The Company also announced the closing of an offering of $205,000,000 aggregate principal amount of 10% Senior Notes due 2018 (the "Senior Notes"), the net proceeds of which were used, along with the proceeds of the equity financing and of loans under the Senior Secured Credit Facilities, to finance the consideration to be paid in the Merger, to refinance the Company's existing indebtedness in connection with the Merger and to pay fees and expenses related to the Merger and the associated financings.  The Senior Notes were offered initially by Merger Sub and, following the consummation of the Merger, the Company assumed Merger Sub's obligations under the Senior Notes by operation of law.  The Senior Notes have not been registered under the Securities Act of 1933, as amended (the " Securities Act") or any state securities laws, and, unless so registered, may not be offered or sold in the United States or to, or for the account or benefit of, U.S. persons absent registration or pursuant to an applicable exemption from, or in a transaction not subject to, the registration requirements of the Securities Act and state securities laws.

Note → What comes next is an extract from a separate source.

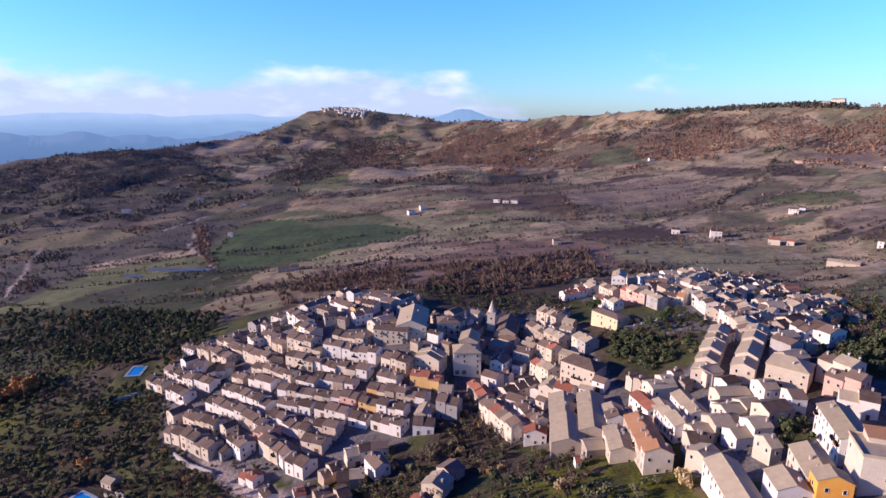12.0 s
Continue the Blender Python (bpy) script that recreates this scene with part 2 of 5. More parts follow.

Finally, the Company announced that concurrently with the closing of the offering of the Senior Notes, it has entered into new senior secured credit facilities (the "Senior Secured Credit Facilities") provided by a syndicate of lenders arranged by Deutsche Bank Securities Inc., Banc of America Securities LLC and Barclays Capital, the investment banking division of Barclays Bank PLC.  The Senior Secured Credit Facilities initially consist of the following: (i) a $75,000,000 five-year senior secured revolving credit facility with subfacilities for letters of credit and Canadian borrowings; and (ii) a $490,000,000 seven-year senior secured term loan facility (a portion of which will be loaned to a wholly-owned Canadian subsidiary of the Company, ICL Industrial Containers ULC ("ICL"), in U.S. dollars).  The obligations of the Company under the Senior Secured Credit Facilities are guaranteed by Picasso Intermediate Company, Inc., a Delaware corporation and direct parent of Merger Sub (and, following the consummation of the Merger, of the Company) ("Holdings"), and by the Company's direct and indirect domestic restricted subsidiaries.  The obligations of ICL under the Senior Secured Credit Facilities are guaranteed by Holdings, the Company and the Company's direct and indirect domestic and Canadian restricted subsidiaries other than ICL.

The Company was represented in the transactions by Debevoise & Plimpton LLP.  Goldman Sachs & Co. and Sullivan & Cromwell LLP acted as financial advisor and legal advisor, respectively, to the special Transactions Committee of the Board of Directors of the Company.